Nor have we mastered McLuhan's media. Memory to store information and speech to transmit information was adequate for a hunter-gatherer society. However, to deal with the much more complex information society, we need to extend memory with multimedia and speech with the internet. Those media extensions are essential. We can do little without them. I can multiply two one-digit numbers "in my head" only because I have memorized the multiplication tables. To multiply two two-digit numbers, I reach for pencil and paper or, now, for my iPod Touch.

The really important mergers are not AOL with Time/Warner or Google with YouTube but the merger of our minds with media. Yet the only mention of such media in the context of our crisis in capitalism is expressions of amazement that young people are still buying luxury items like iPhone despite the economic downturn.

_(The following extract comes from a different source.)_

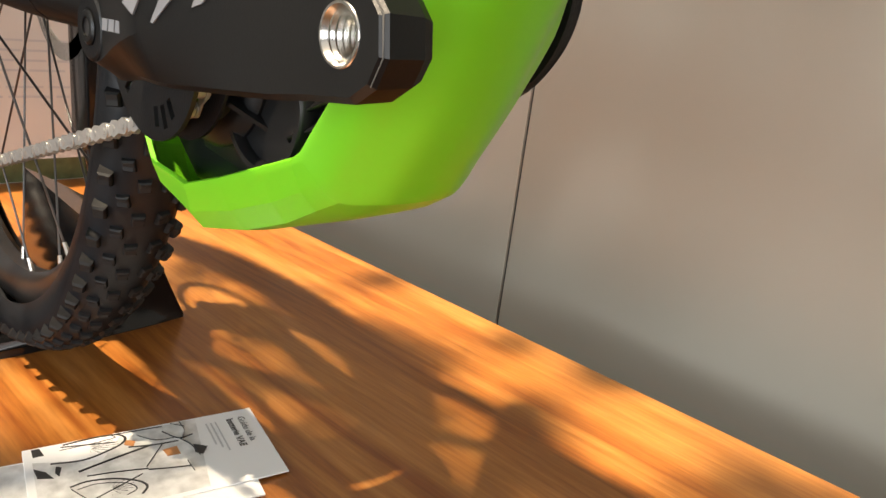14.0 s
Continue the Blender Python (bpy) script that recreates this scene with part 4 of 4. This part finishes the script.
def moulding_hair(root, R, W, near):
    """Thin moulding hairs that stand off the new tread."""
    rnd = random.Random(11)
    bm = bmesh.new()
    for k in range(320):
        a = near + radians(rnd.uniform(-50, 50))
        p = radians(rnd.choice((-60, -52, -38, -34, -18, -12, 12)) + rnd.uniform(-5, 5))
        rad = R - 0.0285 + 0.0285 * math.cos(p) + 0.001
        m = Matrix.Rotation(-a, 4, "Y") @ Matrix.Translation((rad, W * math.sin(p), 0)) @ Matrix.Rotation(p, 4, "Z")
        h = rnd.uniform(0.0014, 0.0036)
        pts = [m @ Vector((0, 0, 0)), m @ Vector((h * 0.6, rnd.uniform(-1, 1) * 0.0002, rnd.uniform(-1, 1) * 0.0003)), m @ Vector((h, rnd.uniform(-1, 1) * 0.0004, rnd.uniform(-1, 1) * 0.0006))]
        sweep(pts, [0.00028, 0.00022, 0.00012], 4, bm=bm)
    tagged(part("moulding_hair", bm, M_PLASTIC, root, "fine rubber moulding hairs", smooth=0), kind="stuff")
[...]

Two of my recent purchases are an iPod Touch (iPhone without the phone and monthly payments) and a pair of spectacles. No one would dismiss my glasses as a "gadget", as articles in the business section do the iPhone. Yet all my glasses can do is magnify print and images, which I can do with my iPod touch (which cost half as much) by simply spreading my fingers.

I can also use it as a clock, a calendar, a calculator, a notepad, and an address book, to receive and send e-mails, to surf the net, to check the weather and my stocks, to get directions, to listen to music and audiobooks, to store and display photos, to watch videos, to play myriad games, and to shop on the net. The iPhone is a universal clay tablet. Once we finally realized that a camera does not need to look like a camera and a phone does not need to look like a phone, we returned to the clay tablet, which many consider the first extension of the human mind.